A unidade de Caarapó (MS) da Nova América – empresa paulista que detém a marca de açúcar União e foi adquirida pela Cosan em 2009 – é arrendatária da Fazenda Santa Claudina, de propriedade do deputado estadual e agropecuarista José Teixeira (DEM). A fazenda incide na TI Guyraroca – área que já foi vistoriada pela Funai e teve o resumo de identificação e delimitação publicado no Diário Oficial da União (DOU). Já a Usina Monte Verde é arrendatária de ao menos três fazendas (Santa Luzia, Guarida e Três Marias) que incidem sobre a TI de Jatayvary. A Funai publicou o resumo do reconhecimento do território, de 8,8 mil hectares, no mesmo DOU em 2004.
Os representantes do MPF destacam que o financiamento público do BNDES a esses empreendimentos – que contrariam decreto do Conselho Monetário Nacional (CMN) que impõe restrições a cultivos agrícolas em Tis – não consiste apenas em fomento a atividades irregulares, mas também incentiva conflitos e violações de direitos humanos dos povos indígenas.
Julgamento
Na próxima semana, o procurador Marco Antonio atuará ainda na acusação no julgamento de três acusados pelo assassinato do cacique indígena Marcos Veron, integrante justamente do povo Guarani Kaiowa.
A morte de Marcos Veron ocorreu em janeiro de 2003, quando capangas da Fazenda Brasília do Sul, parcialmente ocupada pelos Guarani Kaiowa, espancaram o cacique de 73 anos até a morte durante uma ação ilegal de despejo. Localizada no município de Juti (MS), região de Dourados (MS), a propriedade que mantinha cultivo de soja e criação de gado é reivindicada pelos indígenas da aldeia Takuara desde 2001. Somente em 2005 a Funai identificou a área como de posse tradicional por meio de laudo antropológico. O procedimento demarcatório ainda não foi concluído.
Na ação que deve mover contra a Funai, o MPF deve usar o argumento de que conflitos pela terra – como o que levou à morte de Marcos Veron – são causados pela lentidão na demarcação das terras indígenas e pela ocupação dos territórios ancestrais por negócios agropecuários.
Acordo
Paralelamente, o MPF obteve a assinatura, no último dia 22 de abril, de um Termo de Cooperação e Compromisso de Responsabilidade Ambiental, Indígena e Trabalhista, firmado pela São Fernando Açúcar e Álcool, de Dourados (MS). Pertencente ao Grupo Bertin, que se associou ao JBS Friboi e faz parte de um dos maiores grupos frigoríficos do mundo, a usina vinha produzindo cana na Fazenda El Shadai, que incide sobre a TI de Jatayvary.

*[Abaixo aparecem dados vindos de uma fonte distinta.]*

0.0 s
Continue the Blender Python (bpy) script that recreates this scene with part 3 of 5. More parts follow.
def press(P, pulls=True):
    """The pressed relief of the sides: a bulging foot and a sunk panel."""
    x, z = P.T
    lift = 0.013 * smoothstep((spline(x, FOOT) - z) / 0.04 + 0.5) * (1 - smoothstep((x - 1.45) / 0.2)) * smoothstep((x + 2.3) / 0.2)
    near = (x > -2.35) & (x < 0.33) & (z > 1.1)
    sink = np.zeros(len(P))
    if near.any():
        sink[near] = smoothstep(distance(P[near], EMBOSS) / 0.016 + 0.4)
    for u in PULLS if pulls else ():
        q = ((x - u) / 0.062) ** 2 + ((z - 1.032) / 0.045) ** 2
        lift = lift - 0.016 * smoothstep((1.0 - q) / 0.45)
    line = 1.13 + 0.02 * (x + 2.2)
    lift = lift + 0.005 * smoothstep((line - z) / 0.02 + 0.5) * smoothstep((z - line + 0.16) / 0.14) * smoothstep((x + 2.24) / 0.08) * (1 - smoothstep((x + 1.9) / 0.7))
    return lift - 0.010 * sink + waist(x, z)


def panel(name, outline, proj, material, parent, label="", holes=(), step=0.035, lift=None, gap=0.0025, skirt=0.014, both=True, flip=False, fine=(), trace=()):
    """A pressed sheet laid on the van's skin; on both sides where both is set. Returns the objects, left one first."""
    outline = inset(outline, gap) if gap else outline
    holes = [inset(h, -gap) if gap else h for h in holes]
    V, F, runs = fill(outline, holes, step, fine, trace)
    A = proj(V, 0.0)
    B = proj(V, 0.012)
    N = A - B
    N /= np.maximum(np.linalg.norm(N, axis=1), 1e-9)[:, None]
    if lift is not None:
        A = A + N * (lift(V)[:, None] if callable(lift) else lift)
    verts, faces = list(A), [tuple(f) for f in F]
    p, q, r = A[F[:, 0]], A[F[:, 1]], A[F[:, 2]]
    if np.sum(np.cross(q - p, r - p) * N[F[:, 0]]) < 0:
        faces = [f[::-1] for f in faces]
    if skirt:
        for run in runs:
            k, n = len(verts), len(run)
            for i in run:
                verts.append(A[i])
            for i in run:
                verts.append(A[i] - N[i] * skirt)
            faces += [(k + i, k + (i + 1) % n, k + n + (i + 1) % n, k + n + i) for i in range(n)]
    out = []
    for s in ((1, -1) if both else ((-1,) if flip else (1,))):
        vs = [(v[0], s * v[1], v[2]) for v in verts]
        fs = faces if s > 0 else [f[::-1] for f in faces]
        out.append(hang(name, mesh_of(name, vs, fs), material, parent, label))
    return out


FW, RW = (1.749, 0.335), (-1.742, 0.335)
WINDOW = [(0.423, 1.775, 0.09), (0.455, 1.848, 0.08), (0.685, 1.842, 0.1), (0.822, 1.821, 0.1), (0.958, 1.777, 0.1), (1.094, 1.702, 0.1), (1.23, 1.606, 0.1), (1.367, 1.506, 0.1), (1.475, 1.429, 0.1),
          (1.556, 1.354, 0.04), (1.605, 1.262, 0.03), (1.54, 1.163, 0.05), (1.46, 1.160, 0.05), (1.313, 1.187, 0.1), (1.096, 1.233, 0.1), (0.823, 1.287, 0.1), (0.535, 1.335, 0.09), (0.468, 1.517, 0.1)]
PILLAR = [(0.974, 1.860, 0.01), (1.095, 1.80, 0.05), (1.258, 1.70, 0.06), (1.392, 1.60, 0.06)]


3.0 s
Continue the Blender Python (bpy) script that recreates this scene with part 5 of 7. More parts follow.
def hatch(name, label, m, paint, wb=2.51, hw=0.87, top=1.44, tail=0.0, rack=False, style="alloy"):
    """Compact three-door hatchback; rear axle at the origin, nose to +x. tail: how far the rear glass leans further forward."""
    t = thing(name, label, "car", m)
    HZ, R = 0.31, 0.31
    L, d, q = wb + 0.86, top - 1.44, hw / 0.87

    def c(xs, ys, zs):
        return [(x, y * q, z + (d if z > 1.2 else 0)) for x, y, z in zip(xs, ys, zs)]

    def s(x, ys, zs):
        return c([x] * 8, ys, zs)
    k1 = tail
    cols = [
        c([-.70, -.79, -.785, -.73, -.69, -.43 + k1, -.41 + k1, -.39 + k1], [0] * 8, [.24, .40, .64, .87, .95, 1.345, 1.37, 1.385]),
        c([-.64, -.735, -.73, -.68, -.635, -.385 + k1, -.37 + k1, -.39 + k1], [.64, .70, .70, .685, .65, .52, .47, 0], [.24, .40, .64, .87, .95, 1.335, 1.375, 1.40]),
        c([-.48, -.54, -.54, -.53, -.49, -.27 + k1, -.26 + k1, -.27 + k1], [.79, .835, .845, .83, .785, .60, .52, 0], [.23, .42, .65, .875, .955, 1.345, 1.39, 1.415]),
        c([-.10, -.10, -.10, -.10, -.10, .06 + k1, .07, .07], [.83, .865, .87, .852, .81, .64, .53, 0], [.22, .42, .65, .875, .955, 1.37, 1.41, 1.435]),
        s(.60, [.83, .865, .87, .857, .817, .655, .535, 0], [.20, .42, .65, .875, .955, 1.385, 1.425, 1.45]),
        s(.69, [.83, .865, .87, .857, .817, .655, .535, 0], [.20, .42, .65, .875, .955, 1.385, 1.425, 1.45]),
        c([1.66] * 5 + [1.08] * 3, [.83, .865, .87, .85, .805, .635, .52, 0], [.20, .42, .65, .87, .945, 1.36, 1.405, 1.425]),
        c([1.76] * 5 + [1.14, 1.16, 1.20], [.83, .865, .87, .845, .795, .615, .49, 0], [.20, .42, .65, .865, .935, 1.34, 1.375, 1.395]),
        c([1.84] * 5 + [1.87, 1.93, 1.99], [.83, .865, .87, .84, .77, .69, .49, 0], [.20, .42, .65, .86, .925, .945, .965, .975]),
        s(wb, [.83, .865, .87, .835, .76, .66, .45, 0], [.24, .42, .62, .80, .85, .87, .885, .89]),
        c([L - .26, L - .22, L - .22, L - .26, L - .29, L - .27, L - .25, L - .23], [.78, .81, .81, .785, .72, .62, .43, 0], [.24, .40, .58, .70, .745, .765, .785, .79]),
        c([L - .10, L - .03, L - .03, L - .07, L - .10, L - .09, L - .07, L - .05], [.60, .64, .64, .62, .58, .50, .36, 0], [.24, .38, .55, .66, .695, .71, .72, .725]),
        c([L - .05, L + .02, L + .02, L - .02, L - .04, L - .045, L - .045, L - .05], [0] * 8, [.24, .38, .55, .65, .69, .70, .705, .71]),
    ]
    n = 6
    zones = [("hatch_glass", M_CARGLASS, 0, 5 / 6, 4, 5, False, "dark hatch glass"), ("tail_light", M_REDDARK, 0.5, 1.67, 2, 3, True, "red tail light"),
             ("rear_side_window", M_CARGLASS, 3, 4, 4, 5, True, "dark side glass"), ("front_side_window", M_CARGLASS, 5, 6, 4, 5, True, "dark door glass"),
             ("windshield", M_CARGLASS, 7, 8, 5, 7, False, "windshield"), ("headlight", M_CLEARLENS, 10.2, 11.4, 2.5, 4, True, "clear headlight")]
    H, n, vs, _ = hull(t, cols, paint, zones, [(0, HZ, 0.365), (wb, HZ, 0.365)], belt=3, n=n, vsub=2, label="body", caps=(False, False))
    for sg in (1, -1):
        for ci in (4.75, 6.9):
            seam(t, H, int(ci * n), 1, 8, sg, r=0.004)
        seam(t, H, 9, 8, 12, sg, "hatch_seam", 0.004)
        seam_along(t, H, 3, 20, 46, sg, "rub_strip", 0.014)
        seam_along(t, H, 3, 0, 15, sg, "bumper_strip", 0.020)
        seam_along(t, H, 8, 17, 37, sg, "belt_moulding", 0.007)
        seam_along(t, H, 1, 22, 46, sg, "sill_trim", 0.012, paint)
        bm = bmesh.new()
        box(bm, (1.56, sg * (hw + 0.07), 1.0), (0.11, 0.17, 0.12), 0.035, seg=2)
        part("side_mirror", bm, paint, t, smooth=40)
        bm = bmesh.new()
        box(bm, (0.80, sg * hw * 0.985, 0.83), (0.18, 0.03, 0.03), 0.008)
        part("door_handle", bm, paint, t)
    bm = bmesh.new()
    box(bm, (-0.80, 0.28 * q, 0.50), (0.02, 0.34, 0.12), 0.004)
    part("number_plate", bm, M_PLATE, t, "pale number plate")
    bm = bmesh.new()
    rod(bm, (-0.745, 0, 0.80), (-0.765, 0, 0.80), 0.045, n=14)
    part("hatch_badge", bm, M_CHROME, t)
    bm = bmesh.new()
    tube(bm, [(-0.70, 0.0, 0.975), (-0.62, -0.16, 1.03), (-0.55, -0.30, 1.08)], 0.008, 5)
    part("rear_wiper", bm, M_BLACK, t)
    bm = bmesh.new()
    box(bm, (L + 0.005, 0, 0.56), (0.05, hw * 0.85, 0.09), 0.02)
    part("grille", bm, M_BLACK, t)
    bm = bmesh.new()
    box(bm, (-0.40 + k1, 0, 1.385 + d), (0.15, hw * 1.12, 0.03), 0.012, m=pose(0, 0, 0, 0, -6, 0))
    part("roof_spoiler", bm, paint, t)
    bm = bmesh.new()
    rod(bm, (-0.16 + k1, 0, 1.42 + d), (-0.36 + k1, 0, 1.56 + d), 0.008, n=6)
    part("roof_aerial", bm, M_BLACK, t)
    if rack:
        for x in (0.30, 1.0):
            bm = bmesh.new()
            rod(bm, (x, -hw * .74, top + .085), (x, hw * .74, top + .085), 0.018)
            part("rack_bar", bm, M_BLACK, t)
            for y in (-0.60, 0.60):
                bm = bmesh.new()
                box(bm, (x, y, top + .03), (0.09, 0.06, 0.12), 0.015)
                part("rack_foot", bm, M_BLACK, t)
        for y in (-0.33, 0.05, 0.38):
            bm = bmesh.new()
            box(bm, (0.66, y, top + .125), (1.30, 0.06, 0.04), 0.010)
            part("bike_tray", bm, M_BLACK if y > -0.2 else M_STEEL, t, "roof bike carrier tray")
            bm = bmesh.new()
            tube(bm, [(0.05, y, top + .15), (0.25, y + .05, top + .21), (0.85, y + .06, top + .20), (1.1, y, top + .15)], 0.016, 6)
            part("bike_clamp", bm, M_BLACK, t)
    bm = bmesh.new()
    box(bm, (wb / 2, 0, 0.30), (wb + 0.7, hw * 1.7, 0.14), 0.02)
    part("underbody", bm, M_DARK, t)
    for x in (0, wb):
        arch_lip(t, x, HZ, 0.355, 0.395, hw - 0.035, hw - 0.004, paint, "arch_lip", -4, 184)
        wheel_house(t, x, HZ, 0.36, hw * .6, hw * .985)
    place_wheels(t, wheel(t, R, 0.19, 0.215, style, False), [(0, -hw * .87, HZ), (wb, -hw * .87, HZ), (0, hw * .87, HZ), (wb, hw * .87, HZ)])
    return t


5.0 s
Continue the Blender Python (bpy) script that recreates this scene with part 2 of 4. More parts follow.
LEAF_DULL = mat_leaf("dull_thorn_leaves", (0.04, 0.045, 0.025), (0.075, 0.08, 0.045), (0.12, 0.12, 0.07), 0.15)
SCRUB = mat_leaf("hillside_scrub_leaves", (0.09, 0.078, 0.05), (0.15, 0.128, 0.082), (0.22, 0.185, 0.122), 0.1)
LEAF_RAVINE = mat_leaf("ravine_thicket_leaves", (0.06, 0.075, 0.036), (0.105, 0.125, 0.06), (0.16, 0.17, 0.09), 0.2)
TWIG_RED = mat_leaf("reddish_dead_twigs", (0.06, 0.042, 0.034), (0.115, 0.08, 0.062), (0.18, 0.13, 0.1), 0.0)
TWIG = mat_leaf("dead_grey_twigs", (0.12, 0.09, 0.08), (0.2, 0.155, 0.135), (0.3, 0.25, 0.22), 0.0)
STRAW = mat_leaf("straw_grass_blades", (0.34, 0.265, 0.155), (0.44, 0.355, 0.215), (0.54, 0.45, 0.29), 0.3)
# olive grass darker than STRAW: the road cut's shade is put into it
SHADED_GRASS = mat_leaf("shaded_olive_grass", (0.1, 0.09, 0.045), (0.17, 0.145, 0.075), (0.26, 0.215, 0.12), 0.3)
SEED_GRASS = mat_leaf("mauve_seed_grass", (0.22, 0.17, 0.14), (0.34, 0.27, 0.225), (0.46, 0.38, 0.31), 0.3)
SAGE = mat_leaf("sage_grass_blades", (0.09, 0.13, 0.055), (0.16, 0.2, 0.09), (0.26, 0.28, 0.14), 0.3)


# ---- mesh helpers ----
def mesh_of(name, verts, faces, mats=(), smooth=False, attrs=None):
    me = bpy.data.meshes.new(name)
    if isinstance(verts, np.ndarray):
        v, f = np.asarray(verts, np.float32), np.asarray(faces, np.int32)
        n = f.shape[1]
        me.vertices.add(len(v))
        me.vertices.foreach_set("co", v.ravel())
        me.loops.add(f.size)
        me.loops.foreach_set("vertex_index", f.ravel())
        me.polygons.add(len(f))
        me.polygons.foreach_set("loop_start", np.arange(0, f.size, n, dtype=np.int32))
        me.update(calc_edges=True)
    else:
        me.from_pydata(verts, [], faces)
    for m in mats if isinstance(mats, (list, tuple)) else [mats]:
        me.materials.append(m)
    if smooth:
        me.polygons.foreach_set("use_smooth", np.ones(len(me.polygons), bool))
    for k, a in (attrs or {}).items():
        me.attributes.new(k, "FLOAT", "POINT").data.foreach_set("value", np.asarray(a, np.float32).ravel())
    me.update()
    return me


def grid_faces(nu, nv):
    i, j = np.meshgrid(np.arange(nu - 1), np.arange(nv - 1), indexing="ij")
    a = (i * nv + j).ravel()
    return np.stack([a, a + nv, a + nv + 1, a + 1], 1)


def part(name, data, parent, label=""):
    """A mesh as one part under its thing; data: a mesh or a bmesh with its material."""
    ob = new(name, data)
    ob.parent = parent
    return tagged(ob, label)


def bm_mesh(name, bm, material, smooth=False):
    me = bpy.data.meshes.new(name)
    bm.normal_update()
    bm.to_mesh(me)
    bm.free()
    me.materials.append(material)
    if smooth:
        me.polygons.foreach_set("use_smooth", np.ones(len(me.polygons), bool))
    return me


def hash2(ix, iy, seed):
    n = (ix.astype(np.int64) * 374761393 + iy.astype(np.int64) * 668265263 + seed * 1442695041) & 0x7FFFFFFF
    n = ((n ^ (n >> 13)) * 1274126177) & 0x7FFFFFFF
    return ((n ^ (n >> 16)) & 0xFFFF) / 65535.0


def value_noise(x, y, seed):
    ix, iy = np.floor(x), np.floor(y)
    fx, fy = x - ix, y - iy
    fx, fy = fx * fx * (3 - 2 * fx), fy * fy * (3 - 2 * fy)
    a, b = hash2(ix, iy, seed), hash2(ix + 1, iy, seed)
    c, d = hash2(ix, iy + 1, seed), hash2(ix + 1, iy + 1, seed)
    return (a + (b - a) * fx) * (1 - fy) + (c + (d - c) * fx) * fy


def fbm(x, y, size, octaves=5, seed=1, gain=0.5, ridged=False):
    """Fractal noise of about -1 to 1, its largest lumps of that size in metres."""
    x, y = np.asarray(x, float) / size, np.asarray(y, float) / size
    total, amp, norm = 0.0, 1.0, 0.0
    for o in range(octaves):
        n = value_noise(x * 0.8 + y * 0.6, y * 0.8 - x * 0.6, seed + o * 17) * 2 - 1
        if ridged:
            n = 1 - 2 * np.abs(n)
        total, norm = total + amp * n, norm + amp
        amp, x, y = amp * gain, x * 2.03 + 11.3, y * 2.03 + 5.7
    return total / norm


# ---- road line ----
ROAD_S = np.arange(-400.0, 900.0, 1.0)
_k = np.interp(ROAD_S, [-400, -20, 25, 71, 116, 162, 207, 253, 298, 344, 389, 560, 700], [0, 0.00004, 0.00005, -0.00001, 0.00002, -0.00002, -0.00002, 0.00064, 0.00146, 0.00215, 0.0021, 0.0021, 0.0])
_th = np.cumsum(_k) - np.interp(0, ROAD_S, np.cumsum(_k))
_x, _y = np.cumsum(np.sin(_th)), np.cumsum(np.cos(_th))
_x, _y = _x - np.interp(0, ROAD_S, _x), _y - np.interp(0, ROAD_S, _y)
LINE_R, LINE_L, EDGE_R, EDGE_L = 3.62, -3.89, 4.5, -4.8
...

Com a assinatura do termo, a usina assumiu a obrigação de não adquirir ou promover o plantio de cana, mesmo por intermédio de arrendamento, em imóveis rurais que estejam localizadas em áreas identificadas, declaradas ou homologadas como terras tradicionalmente ocupadas pelos índios.
Os contratos firmados com proprietários de fazendas localizadas nessas terras serão rescindidos e não renovados, ficando assegurado o direito de conclusão das colheitas permitidas pelo ciclo da cana. A usina também não poderá realizar ou promover o plantio de cana-de-açúcar em áreas de preservação permanente, identificadas e demarcadas como de Reserva Legal.
Nos contratos celebrados a partir da assinatura do acordo, a usina não poderá explorar área superior a 80% dos imóveis rurais com Reserva Legal não demarcada. A empresa se comprometeu também a criar medidas de incentivo a parceiros agrícolas que pretendamobter licenciamento ou autorização ambiental para a regularização da Reserva Legal da propriedade rural.